Di dalam mencari pasangan hidup, saya telah mendapatkan gadis yang sesuai dengan yang saya harapkan, dia adalah –sebagaimana yang dikenal oleh saudari saya- gadis yang sholehah, mendirikan shalat, membaca al Qur’an dan mengikuti perintah agama. Namun sebagaimana yang disampaikan oleh saudari saya bahwa gadis tersebut pernah mempunyai hubungan khusus (pacaran) dengan seseorang, akan tetapi tidak sampai terjadi jima’ (hubungan badan). Saudari saya adalah teman dekat gadis tersebut, ia pun menyampaikan bahwa setelah kejadian itu dia banyak berubah, menangis dan menyesali perbuatannya.
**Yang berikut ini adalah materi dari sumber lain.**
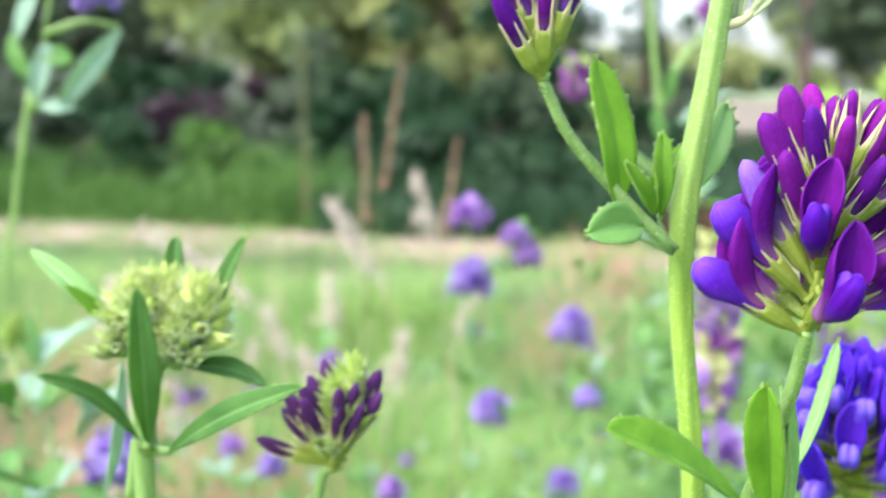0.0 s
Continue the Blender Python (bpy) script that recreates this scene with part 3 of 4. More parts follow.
# node with the shut purple head
NODE = Vector((0.0006, 0.0995, 0.6796))
PED = spline([NODE, (-0.0058, 0.0985, 0.6862), (-0.0112, 0.097, 0.6926), (-0.0141, 0.0955, 0.6985)], 10)
bm = bmesh.new()
tube(bm, PED, [0.00075, 0.0006], 14, ridge=0.06)
tube(bm, [PED[-1], PED[-1] + Vector((0.0003, 0.0, 0.0010))], [0.0007, 0.0006], 12)
part("flower_stalk", bm, M_STEM_DULL, plant)
hairs(plant, PED, 0.0006, 260, 2, 0.0004)
B0, B1 = Vector((-0.0141, 0.0955, 0.6983)), Vector((-0.0152, 0.0965, 0.7051))
raceme(plant, B0, B1, [
    (0.0, -140, 53, "closed", 1.0, 0.9), (0.0, -85, 75, "closed", 1.12, 0.9), (0.25, -135, 74, "closed", 1.1, 0.9), (0.45, 176, 60, "closed", 1.06, 2.1), (0.35, -152, 63, "closed", 1.08, 1.3),
    (0.2, -32, 66, "closed", 1.14, 1.5), (0.6, 45, 72, "closed", 1.06, 1.7), (0.5, 12, 63, "closed", 1.06, 1.2), (0.55, -90, 80, "closed", 1.04, 0.9), (0.9, -120, 82, "streaked", 1.12),
    (0.8, -165, 68, "striped", 1.2), (0.8, -142, 73, "streaked", 1.15), (0.75, 162, 64, "streaked", 1.12), (0.55, 110, 66, "closed", 1.05, 0.9), (0.4, 70, 64, "closed", 1.1, 0.9), (0.3, 135, 58, "closed", 1.05, 0.9),
    (0.95, 40, 82, "streaked", 1.1), (0.9, 110, 76, "streaked", 1.1)],
    "upright cluster of shut dark purple florets", 1.08)

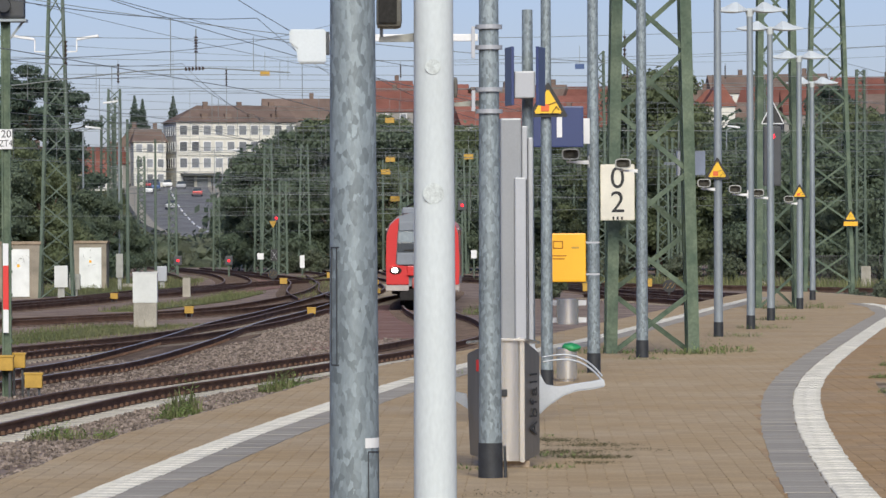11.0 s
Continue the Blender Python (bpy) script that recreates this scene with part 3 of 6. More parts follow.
def box_speaker(x, y, z, reach, w, h):
    """A rounded box loudspeaker with a hollow front, on a tapered arm."""
    root = tagged(empty("loudspeaker", x, y, z), "dark rounded box loudspeaker on a tapered arm", "loudspeaker", group="platform loudspeakers")
    bm = bmesh.new()
    box(bm, 0, 0.1, -h / 2, w, 0.3, h, w * 0.24)
    part("housing", bm, mat("dark_brown_housing", (0.085, 0.08, 0.065), 0.5, 0, 0.15, 0.2, 0.02, 0.05), root)
    bm = bmesh.new()
    box(bm, -w * 0.06, -0.055, -h * 0.38, w * 0.72, 0.02, h * 0.76, 0.008)
    part("grille", bm, UNDERSIDE, root)
    bm = bmesh.new()
    v = [bm.verts.new(p) for p in ((-w * 0.4, 0.1, -h * 0.78), (reach, 0.1, -h * 0.62), (reach, 0.1, -h * 0.92), (-w * 0.4, 0.1, -h * 0.92))]
    ext = bmesh.ops.extrude_face_region(bm, geom=[bm.faces.new(v)])
    bmesh.ops.translate(bm, verts=[q for q in ext["geom"] if isinstance(q, bmesh.types.BMVert)], vec=(0, 0.05, 0))
    bmesh.ops.recalc_face_normals(bm, faces=bm.faces)
    bar(bm, (-w * 0.3, 0.12, -h * 0.8), (-w * 0.3, 0.12, -h * 0.4), 0.02)
    part("arm", bm, GREY_MID, root)


UNDERSIDE = mat("dark_grille", (0.02, 0.019, 0.017), 0.7, 0, 0.3, 0.02, 0.004, 0.2)
box_speaker(0.10, 27.5, 3.34, 0.2, 0.15, 0.19)
box_speaker(0.64, 38.9, 3.24, 0.26, 0.14, 0.17)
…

Maka apakah saya mempunyai hak untuk mempertanyakan rincian masa lalunya ?, apa yang harus saya lakukan jika hal itu mengganggu fikiran saya ? atau sebaiknya saya membiarkannya sebagai seorang gadis yang mempunyai masa lalu dan bertaubat, saya juga mengetahui bahwa dia tidak mengulanginya lagi ?, jazakumullah khoiran.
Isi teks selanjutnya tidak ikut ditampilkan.